Leave out the pictures and restate the rest of the data exactly.

Dataset content —
= = = =

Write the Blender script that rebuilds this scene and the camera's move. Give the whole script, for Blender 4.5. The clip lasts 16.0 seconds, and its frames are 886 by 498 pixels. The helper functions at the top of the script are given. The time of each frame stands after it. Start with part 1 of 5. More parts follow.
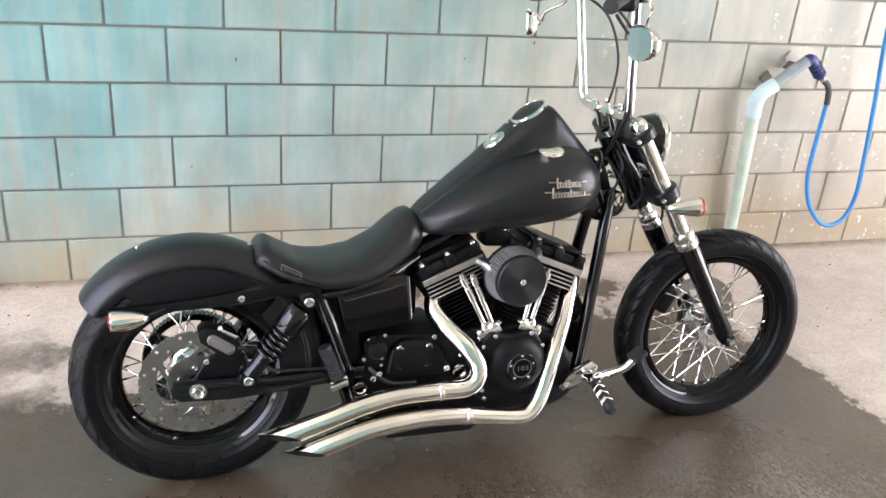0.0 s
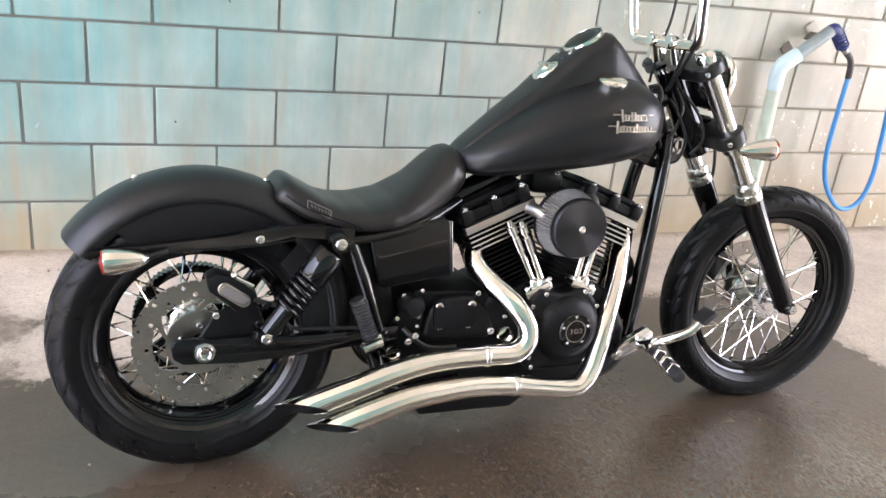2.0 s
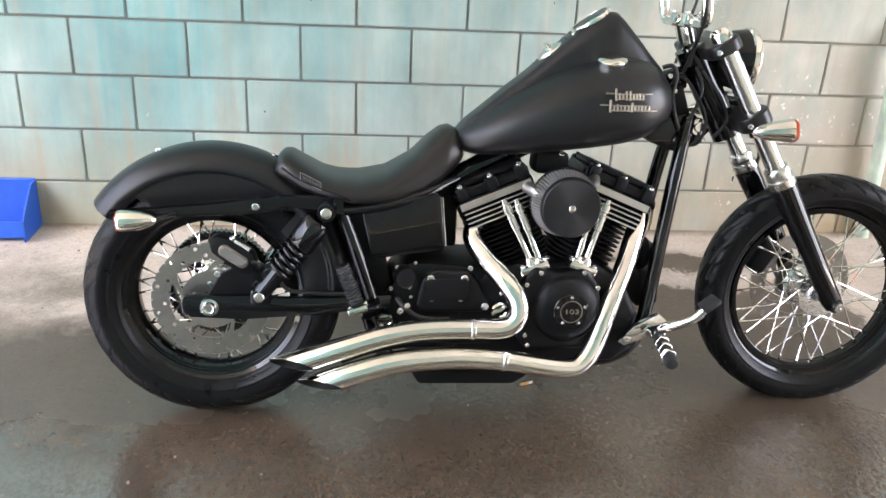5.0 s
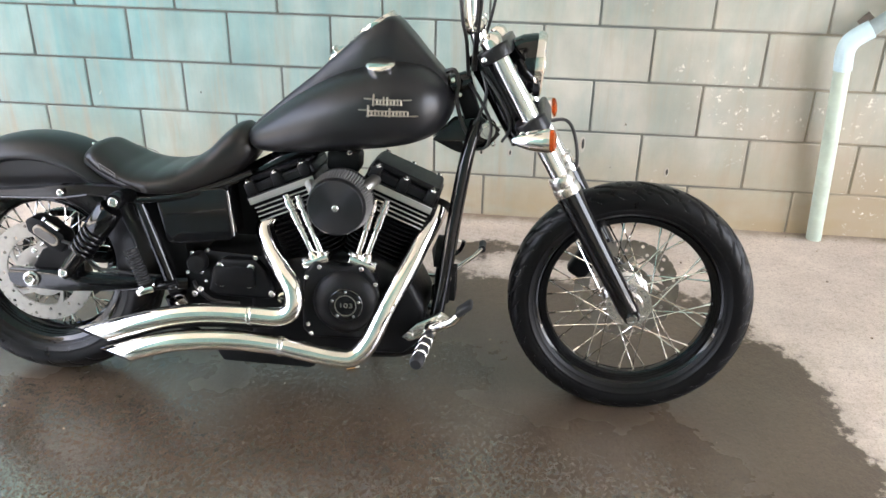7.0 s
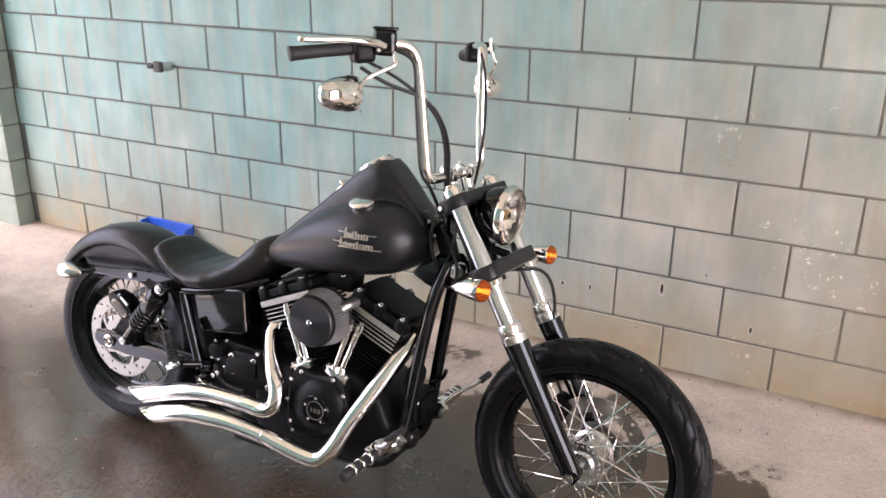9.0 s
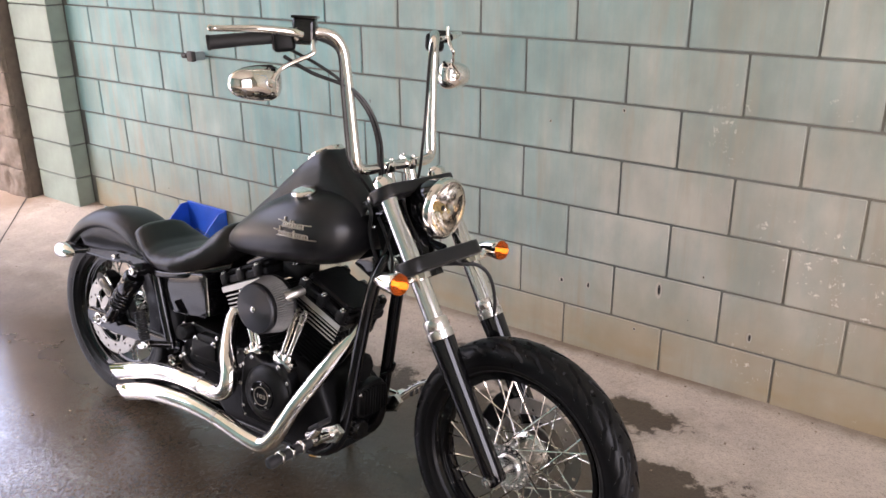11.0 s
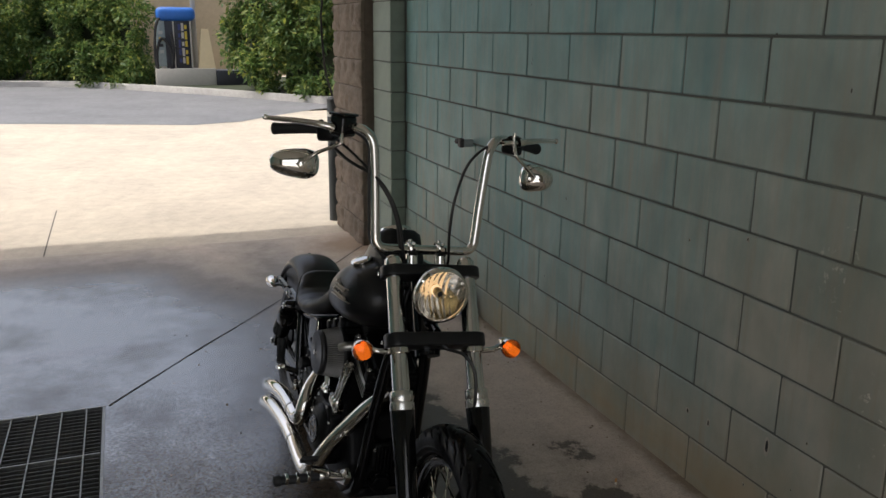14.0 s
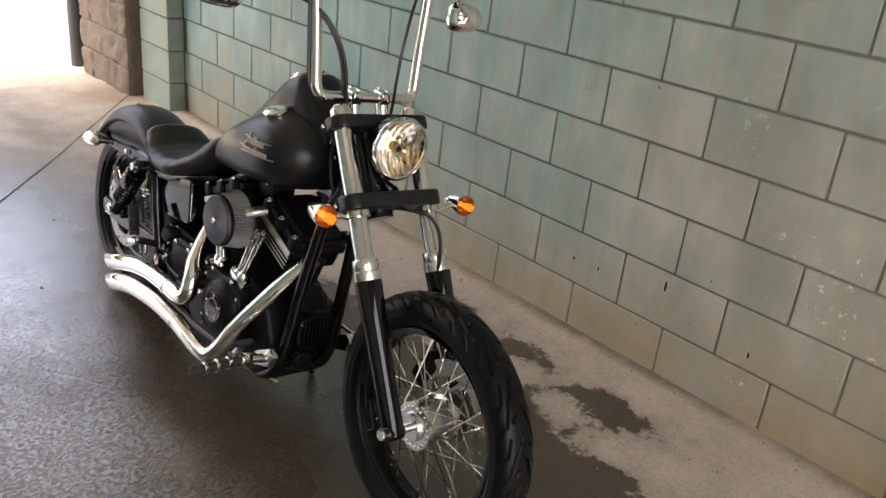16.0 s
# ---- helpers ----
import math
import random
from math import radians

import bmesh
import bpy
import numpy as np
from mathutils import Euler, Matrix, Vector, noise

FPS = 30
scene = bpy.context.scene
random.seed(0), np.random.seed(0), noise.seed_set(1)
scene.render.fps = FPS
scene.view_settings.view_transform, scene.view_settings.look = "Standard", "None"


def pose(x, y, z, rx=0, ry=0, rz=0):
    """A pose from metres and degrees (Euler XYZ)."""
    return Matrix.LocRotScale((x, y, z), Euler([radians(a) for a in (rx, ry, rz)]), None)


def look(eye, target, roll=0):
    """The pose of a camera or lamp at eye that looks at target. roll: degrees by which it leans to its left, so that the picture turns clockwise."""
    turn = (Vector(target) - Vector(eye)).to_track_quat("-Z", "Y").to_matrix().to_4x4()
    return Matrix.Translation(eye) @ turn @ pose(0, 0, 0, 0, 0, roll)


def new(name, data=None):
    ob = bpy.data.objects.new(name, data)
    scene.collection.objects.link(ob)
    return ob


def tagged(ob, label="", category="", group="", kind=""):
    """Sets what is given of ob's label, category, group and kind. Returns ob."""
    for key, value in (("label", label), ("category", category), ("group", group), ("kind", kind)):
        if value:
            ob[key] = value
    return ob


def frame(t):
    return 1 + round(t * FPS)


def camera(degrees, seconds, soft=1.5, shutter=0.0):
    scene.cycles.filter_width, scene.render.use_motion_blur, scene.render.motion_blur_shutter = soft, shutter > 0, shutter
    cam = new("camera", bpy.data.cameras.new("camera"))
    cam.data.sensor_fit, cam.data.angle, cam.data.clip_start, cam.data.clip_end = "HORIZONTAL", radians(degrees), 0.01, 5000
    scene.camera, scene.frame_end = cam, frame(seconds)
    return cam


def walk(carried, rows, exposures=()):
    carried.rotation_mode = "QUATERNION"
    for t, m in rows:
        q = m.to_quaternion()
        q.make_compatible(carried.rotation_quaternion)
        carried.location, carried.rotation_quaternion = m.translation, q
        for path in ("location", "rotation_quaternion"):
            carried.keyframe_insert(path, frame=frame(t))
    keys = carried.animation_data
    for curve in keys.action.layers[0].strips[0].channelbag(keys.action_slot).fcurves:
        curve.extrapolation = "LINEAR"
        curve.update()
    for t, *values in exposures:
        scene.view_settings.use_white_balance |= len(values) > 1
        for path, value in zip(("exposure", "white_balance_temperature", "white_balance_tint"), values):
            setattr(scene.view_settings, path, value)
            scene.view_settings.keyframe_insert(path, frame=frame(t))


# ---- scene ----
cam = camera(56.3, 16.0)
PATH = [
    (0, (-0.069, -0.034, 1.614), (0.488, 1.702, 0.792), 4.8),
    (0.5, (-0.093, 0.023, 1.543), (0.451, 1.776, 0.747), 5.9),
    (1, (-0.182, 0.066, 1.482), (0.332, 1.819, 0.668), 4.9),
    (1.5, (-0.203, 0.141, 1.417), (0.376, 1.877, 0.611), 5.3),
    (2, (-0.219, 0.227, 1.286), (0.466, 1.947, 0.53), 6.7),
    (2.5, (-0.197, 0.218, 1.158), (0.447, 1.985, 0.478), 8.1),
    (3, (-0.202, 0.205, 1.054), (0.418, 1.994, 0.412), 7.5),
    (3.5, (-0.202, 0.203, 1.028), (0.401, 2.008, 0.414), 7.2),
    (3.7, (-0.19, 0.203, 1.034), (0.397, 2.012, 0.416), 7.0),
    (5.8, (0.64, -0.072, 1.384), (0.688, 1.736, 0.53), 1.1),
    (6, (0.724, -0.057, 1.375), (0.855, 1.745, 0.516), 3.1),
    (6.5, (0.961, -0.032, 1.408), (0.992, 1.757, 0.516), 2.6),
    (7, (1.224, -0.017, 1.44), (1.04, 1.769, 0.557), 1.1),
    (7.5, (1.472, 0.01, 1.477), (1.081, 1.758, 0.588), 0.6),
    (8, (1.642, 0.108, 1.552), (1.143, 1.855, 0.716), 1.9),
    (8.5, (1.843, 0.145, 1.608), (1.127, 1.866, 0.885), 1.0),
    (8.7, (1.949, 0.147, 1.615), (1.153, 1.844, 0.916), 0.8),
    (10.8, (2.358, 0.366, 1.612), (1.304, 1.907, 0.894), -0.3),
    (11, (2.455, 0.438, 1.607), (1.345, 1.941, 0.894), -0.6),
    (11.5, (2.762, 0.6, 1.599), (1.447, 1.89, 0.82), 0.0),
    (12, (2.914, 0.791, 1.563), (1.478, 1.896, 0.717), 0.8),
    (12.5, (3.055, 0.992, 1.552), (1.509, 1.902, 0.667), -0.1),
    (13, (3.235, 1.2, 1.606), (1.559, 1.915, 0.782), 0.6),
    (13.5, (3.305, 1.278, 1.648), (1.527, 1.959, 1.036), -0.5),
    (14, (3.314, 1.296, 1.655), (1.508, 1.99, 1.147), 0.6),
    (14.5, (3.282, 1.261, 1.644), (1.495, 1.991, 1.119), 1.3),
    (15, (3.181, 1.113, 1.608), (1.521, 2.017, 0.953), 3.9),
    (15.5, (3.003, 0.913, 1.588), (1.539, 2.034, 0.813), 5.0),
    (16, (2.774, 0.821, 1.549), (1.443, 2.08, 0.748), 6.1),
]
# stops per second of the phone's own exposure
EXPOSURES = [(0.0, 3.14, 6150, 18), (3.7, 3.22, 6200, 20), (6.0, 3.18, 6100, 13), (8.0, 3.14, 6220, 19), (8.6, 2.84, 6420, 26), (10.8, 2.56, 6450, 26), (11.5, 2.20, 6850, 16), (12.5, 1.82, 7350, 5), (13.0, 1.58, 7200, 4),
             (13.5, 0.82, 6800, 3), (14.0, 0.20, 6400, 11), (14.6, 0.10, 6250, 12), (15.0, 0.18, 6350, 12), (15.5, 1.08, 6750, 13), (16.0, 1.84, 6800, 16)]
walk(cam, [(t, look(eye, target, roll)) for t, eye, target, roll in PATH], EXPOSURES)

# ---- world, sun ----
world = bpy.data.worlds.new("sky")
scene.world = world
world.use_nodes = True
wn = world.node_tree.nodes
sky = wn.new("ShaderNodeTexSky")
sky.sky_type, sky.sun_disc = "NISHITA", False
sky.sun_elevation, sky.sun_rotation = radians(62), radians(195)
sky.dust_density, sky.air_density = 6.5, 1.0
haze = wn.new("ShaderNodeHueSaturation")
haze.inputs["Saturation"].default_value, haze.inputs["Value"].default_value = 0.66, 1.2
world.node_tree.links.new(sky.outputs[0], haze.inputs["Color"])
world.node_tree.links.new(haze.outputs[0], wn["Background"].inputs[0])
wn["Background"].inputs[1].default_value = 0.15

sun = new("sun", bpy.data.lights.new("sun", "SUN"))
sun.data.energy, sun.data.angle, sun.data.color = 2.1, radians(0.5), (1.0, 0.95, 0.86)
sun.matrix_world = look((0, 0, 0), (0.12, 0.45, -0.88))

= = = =

Full output —
Write the Blender script that rebuilds this scene and the camera's move. Give the whole script, for Blender 4.5. The clip lasts 16.0 seconds, and its frames are 886 by 498 pixels. The helper functions at the top of the script are given. The time of each frame stands after it. Start with part 1 of 5. More parts follow.
0.0 s
2.0 s
5.0 s
7.0 s
9.0 s
11.0 s
14.0 s
16.0 s
# ---- helpers ----
import math
import random
from math import radians

import bmesh
import bpy
import numpy as np
from mathutils import Euler, Matrix, Vector, noise

FPS = 30
scene = bpy.context.scene
random.seed(0), np.random.seed(0), noise.seed_set(1)
scene.render.fps = FPS
scene.view_settings.view_transform, scene.view_settings.look = "Standard", "None"


def pose(x, y, z, rx=0, ry=0, rz=0):
    """A pose from metres and degrees (Euler XYZ)."""
    return Matrix.LocRotScale((x, y, z), Euler([radians(a) for a in (rx, ry, rz)]), None)


def look(eye, target, roll=0):
    """The pose of a camera or lamp at eye that looks at target. roll: degrees by which it leans to its left, so that the picture turns clockwise."""
    turn = (Vector(target) - Vector(eye)).to_track_quat("-Z", "Y").to_matrix().to_4x4()
    return Matrix.Translation(eye) @ turn @ pose(0, 0, 0, 0, 0, roll)


def new(name, data=None):
    ob = bpy.data.objects.new(name, data)
    scene.collection.objects.link(ob)
    return ob


def tagged(ob, label="", category="", group="", kind=""):
    """Sets what is given of ob's label, category, group and kind. Returns ob."""
    for key, value in (("label", label), ("category", category), ("group", group), ("kind", kind)):
        if value:
            ob[key] = value
    return ob


def frame(t):
    return 1 + round(t * FPS)


def camera(degrees, seconds, soft=1.5, shutter=0.0):
    scene.cycles.filter_width, scene.render.use_motion_blur, scene.render.motion_blur_shutter = soft, shutter > 0, shutter
    cam = new("camera", bpy.data.cameras.new("camera"))
    cam.data.sensor_fit, cam.data.angle, cam.data.clip_start, cam.data.clip_end = "HORIZONTAL", radians(degrees), 0.01, 5000
    scene.camera, scene.frame_end = cam, frame(seconds)
    return cam


def walk(carried, rows, exposures=()):
    carried.rotation_mode = "QUATERNION"
    for t, m in rows:
        q = m.to_quaternion()
        q.make_compatible(carried.rotation_quaternion)
        carried.location, carried.rotation_quaternion = m.translation, q
        for path in ("location", "rotation_quaternion"):
            carried.keyframe_insert(path, frame=frame(t))
    keys = carried.animation_data
    for curve in keys.action.layers[0].strips[0].channelbag(keys.action_slot).fcurves:
        curve.extrapolation = "LINEAR"
        curve.update()
    for t, *values in exposures:
        scene.view_settings.use_white_balance |= len(values) > 1
        for path, value in zip(("exposure", "white_balance_temperature", "white_balance_tint"), values):
            setattr(scene.view_settings, path, value)
            scene.view_settings.keyframe_insert(path, frame=frame(t))


# ---- scene ----
cam = camera(56.3, 16.0)
PATH = [
    (0, (-0.069, -0.034, 1.614), (0.488, 1.702, 0.792), 4.8),
    (0.5, (-0.093, 0.023, 1.543), (0.451, 1.776, 0.747), 5.9),
    (1, (-0.182, 0.066, 1.482), (0.332, 1.819, 0.668), 4.9),
    (1.5, (-0.203, 0.141, 1.417), (0.376, 1.877, 0.611), 5.3),
    (2, (-0.219, 0.227, 1.286), (0.466, 1.947, 0.53), 6.7),
    (2.5, (-0.197, 0.218, 1.158), (0.447, 1.985, 0.478), 8.1),
    (3, (-0.202, 0.205, 1.054), (0.418, 1.994, 0.412), 7.5),
    (3.5, (-0.202, 0.203, 1.028), (0.401, 2.008, 0.414), 7.2),
    (3.7, (-0.19, 0.203, 1.034), (0.397, 2.012, 0.416), 7.0),
    (5.8, (0.64, -0.072, 1.384), (0.688, 1.736, 0.53), 1.1),
    (6, (0.724, -0.057, 1.375), (0.855, 1.745, 0.516), 3.1),
    (6.5, (0.961, -0.032, 1.408), (0.992, 1.757, 0.516), 2.6),
    (7, (1.224, -0.017, 1.44), (1.04, 1.769, 0.557), 1.1),
    (7.5, (1.472, 0.01, 1.477), (1.081, 1.758, 0.588), 0.6),
    (8, (1.642, 0.108, 1.552), (1.143, 1.855, 0.716), 1.9),
    (8.5, (1.843, 0.145, 1.608), (1.127, 1.866, 0.885), 1.0),
    (8.7, (1.949, 0.147, 1.615), (1.153, 1.844, 0.916), 0.8),
    (10.8, (2.358, 0.366, 1.612), (1.304, 1.907, 0.894), -0.3),
    (11, (2.455, 0.438, 1.607), (1.345, 1.941, 0.894), -0.6),
    (11.5, (2.762, 0.6, 1.599), (1.447, 1.89, 0.82), 0.0),
    (12, (2.914, 0.791, 1.563), (1.478, 1.896, 0.717), 0.8),
    (12.5, (3.055, 0.992, 1.552), (1.509, 1.902, 0.667), -0.1),
    (13, (3.235, 1.2, 1.606), (1.559, 1.915, 0.782), 0.6),
    (13.5, (3.305, 1.278, 1.648), (1.527, 1.959, 1.036), -0.5),
    (14, (3.314, 1.296, 1.655), (1.508, 1.99, 1.147), 0.6),
    (14.5, (3.282, 1.261, 1.644), (1.495, 1.991, 1.119), 1.3),
    (15, (3.181, 1.113, 1.608), (1.521, 2.017, 0.953), 3.9),
    (15.5, (3.003, 0.913, 1.588), (1.539, 2.034, 0.813), 5.0),
    (16, (2.774, 0.821, 1.549), (1.443, 2.08, 0.748), 6.1),
]
# stops per second of the phone's own exposure
EXPOSURES = [(0.0, 3.14, 6150, 18), (3.7, 3.22, 6200, 20), (6.0, 3.18, 6100, 13), (8.0, 3.14, 6220, 19), (8.6, 2.84, 6420, 26), (10.8, 2.56, 6450, 26), (11.5, 2.20, 6850, 16), (12.5, 1.82, 7350, 5), (13.0, 1.58, 7200, 4),
             (13.5, 0.82, 6800, 3), (14.0, 0.20, 6400, 11), (14.6, 0.10, 6250, 12), (15.0, 0.18, 6350, 12), (15.5, 1.08, 6750, 13), (16.0, 1.84, 6800, 16)]
walk(cam, [(t, look(eye, target, roll)) for t, eye, target, roll in PATH], EXPOSURES)

# ---- world, sun ----
world = bpy.data.worlds.new("sky")
scene.world = world
world.use_nodes = True
wn = world.node_tree.nodes
sky = wn.new("ShaderNodeTexSky")
sky.sky_type, sky.sun_disc = "NISHITA", False
sky.sun_elevation, sky.sun_rotation = radians(62), radians(195)
sky.dust_density, sky.air_density = 6.5, 1.0
haze = wn.new("ShaderNodeHueSaturation")
haze.inputs["Saturation"].default_value, haze.inputs["Value"].default_value = 0.66, 1.2
world.node_tree.links.new(sky.outputs[0], haze.inputs["Color"])
world.node_tree.links.new(haze.outputs[0], wn["Background"].inputs[0])
wn["Background"].inputs[1].default_value = 0.15

sun = new("sun", bpy.data.lights.new("sun", "SUN"))
sun.data.energy, sun.data.angle, sun.data.color = 2.1, radians(0.5), (1.0, 0.95, 0.86)
sun.matrix_world = look((0, 0, 0), (0.12, 0.45, -0.88))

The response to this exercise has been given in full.